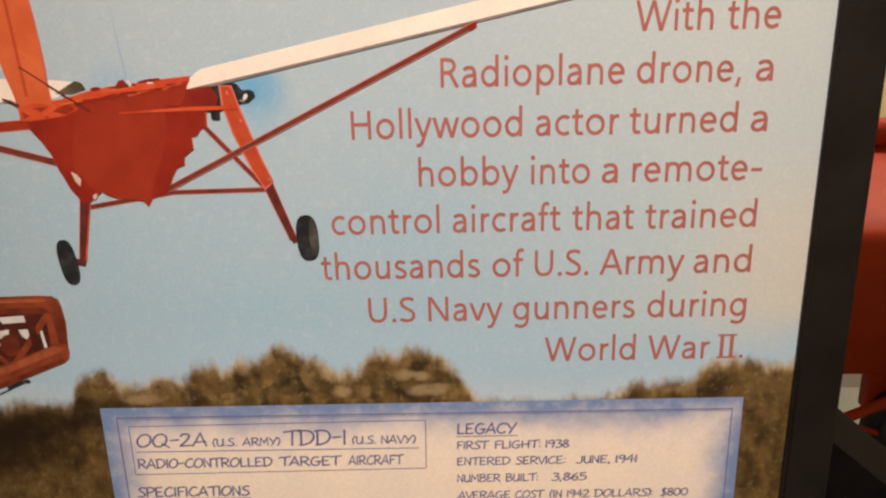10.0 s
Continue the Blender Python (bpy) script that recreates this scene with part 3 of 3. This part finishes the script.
for i in range(30):
    fx = -151 + i * 1.95 + rnd.uniform(-1, 1)
    fz = 140.6 + (fx + 150) * 0.160 + rnd.uniform(-0.8, 1.2)
    run = rnd.uniform(3, 7)
    pic("fabric_wrinkle", [bar((fx, fz), (fx + run, fz + run * rnd.uniform(0.02, 0.30)), rnd.uniform(0.4, 1.0), 0.1)], 27, rnd.choice((SIDE_RED, ORANGE, RED, DEEP_RED)))
pic("cockpit_part", [[(-125.6, 149.2), (-121, 149.4), (-119.6, 151.8), (-117.4, 152.2), (-116.4, 150.4), (-113, 150.4), (-112.4, 149.6), (-120, 148.4)], disc(-129.4, 148.6, 2.2, 0.8, 0.1), disc(-107, 151.6, 4.8, 0.6, 0.12)], 26, DEEP_RED)
pic("cockpit_light", [bar((-115.9, 152), (-114.6, 149.4), 1.1), disc(-106.6, 150.6, 1.4, 0.4)], 27, PALE_GAP)
for outline in ([(-145.2, 113.9), (-142.9, 112.8), (-141.2, 110.1), (-142.1, 107.3), (-143.8, 109.6)], [(-137.3, 103.4), (-135.5, 104.1), (-135.6, 102.2), (-137.2, 101.0)]):
    pic("sky_gap", [outline], 26, GAP_SKY)
pic("antenna", [bar((-119.1, 181.5), (-118.2, 170.3), 0.1, 0.2), bar((-118.2, 170.3), (-116.2, 151.4), 0.2, 0.45)], 6, INK_SKY)
# fin
SEAM = ((-162.6, 211.4), (-161.2, 200.8), (-160.2, 182.4), (-159.2, 163.8), (-158.2, 146.0))
FIN = [(-168.4, 206.4), (-167.3, 209.3), (-165.3, 211.0), (-162.7, 211.8), (-159.5, 212.0), (-157.2, 211.0), (-155.5, 208.2), (-153.9, 203.7), (-152.8, 197.7), (-151.7, 189.7), (-150.4, 178.6), (-149.6, 168.6), (-149.1, 157.1), (-149.2, 150.2), (-148.7, 143.9),
       (-146.5, 140.8), (-152.6, 137.2), (-158.0, 135.8), (-162.4, 135.9), (-162.5, 140.6), (-163.6, 147.2), (-165.9, 155.8), (-167.2, 164.5), (-168.1, 175.3), (-168.8, 186.4), (-168.9, 197.4)]
pic("fin_fringe", [[((x + 158) * 1.05 - 158, (z - 174) * 1.009 + 174) for x, z in FIN]], 6, PINK)
pic("fin", [FIN], 28, ORANGE, "orange-red tail fin of the printed aircraft")
for a, b in zip(SEAM, SEAM[1:]):
    pic("fin_seam", [bar(a, b, 1.3)], 29, FIN_SEAM)
pic("fin_foot", [[(-162.6, 141.4), (-156, 143.2), (-149.0, 142.6), (-146.2, 140.8), (-152.6, 137.1), (-158, 135.7), (-162.5, 135.8)]], 29, BRIGHT_RED)
pic("fin_fold", [[(-157, 141.2), (-150, 141.8), (-153, 139.6)], [(-161.6, 140), (-158, 138), (-161, 136.8)]], 30, RED)
pic("control_wire", [bar((-159.2, 158.2), (-133.0, 139.4), 0.6)], 31, MAROON)
pic("control_horn", [bar((-168.5, 145.2), (-165.4, 144.2), 0.9), bar((-165.6, 144.4), (-162.0, 142.2), 1.2)], 31, MAROON)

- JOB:
Without the pictures, copy the material exactly as given.

- IN RESPONSE:
10.0 s
Continue the Blender Python (bpy) script that recreates this scene with part 3 of 3. This part finishes the script.
for i in range(30):
    fx = -151 + i * 1.95 + rnd.uniform(-1, 1)
    fz = 140.6 + (fx + 150) * 0.160 + rnd.uniform(-0.8, 1.2)
    run = rnd.uniform(3, 7)
    pic("fabric_wrinkle", [bar((fx, fz), (fx + run, fz + run * rnd.uniform(0.02, 0.30)), rnd.uniform(0.4, 1.0), 0.1)], 27, rnd.choice((SIDE_RED, ORANGE, RED, DEEP_RED)))
pic("cockpit_part", [[(-125.6, 149.2), (-121, 149.4), (-119.6, 151.8), (-117.4, 152.2), (-116.4, 150.4), (-113, 150.4), (-112.4, 149.6), (-120, 148.4)], disc(-129.4, 148.6, 2.2, 0.8, 0.1), disc(-107, 151.6, 4.8, 0.6, 0.12)], 26, DEEP_RED)
pic("cockpit_light", [bar((-115.9, 152), (-114.6, 149.4), 1.1), disc(-106.6, 150.6, 1.4, 0.4)], 27, PALE_GAP)
for outline in ([(-145.2, 113.9), (-142.9, 112.8), (-141.2, 110.1), (-142.1, 107.3), (-143.8, 109.6)], [(-137.3, 103.4), (-135.5, 104.1), (-135.6, 102.2), (-137.2, 101.0)]):
    pic("sky_gap", [outline], 26, GAP_SKY)
pic("antenna", [bar((-119.1, 181.5), (-118.2, 170.3), 0.1, 0.2), bar((-118.2, 170.3), (-116.2, 151.4), 0.2, 0.45)], 6, INK_SKY)
# fin
SEAM = ((-162.6, 211.4), (-161.2, 200.8), (-160.2, 182.4), (-159.2, 163.8), (-158.2, 146.0))
FIN = [(-168.4, 206.4), (-167.3, 209.3), (-165.3, 211.0), (-162.7, 211.8), (-159.5, 212.0), (-157.2, 211.0), (-155.5, 208.2), (-153.9, 203.7), (-152.8, 197.7), (-151.7, 189.7), (-150.4, 178.6), (-149.6, 168.6), (-149.1, 157.1), (-149.2, 150.2), (-148.7, 143.9),
       (-146.5, 140.8), (-152.6, 137.2), (-158.0, 135.8), (-162.4, 135.9), (-162.5, 140.6), (-163.6, 147.2), (-165.9, 155.8), (-167.2, 164.5), (-168.1, 175.3), (-168.8, 186.4), (-168.9, 197.4)]
pic("fin_fringe", [[((x + 158) * 1.05 - 158, (z - 174) * 1.009 + 174) for x, z in FIN]], 6, PINK)
pic("fin", [FIN], 28, ORANGE, "orange-red tail fin of the printed aircraft")
for a, b in zip(SEAM, SEAM[1:]):
    pic("fin_seam", [bar(a, b, 1.3)], 29, FIN_SEAM)
pic("fin_foot", [[(-162.6, 141.4), (-156, 143.2), (-149.0, 142.6), (-146.2, 140.8), (-152.6, 137.1), (-158, 135.7), (-162.5, 135.8)]], 29, BRIGHT_RED)
pic("fin_fold", [[(-157, 141.2), (-150, 141.8), (-153, 139.6)], [(-161.6, 140), (-158, 138), (-161, 136.8)]], 30, RED)
pic("control_wire", [bar((-159.2, 158.2), (-133.0, 139.4), 0.6)], 31, MAROON)
pic("control_horn", [bar((-168.5, 145.2), (-165.4, 144.2), 0.9), bar((-165.6, 144.4), (-162.0, 142.2), 1.2)], 31, MAROON)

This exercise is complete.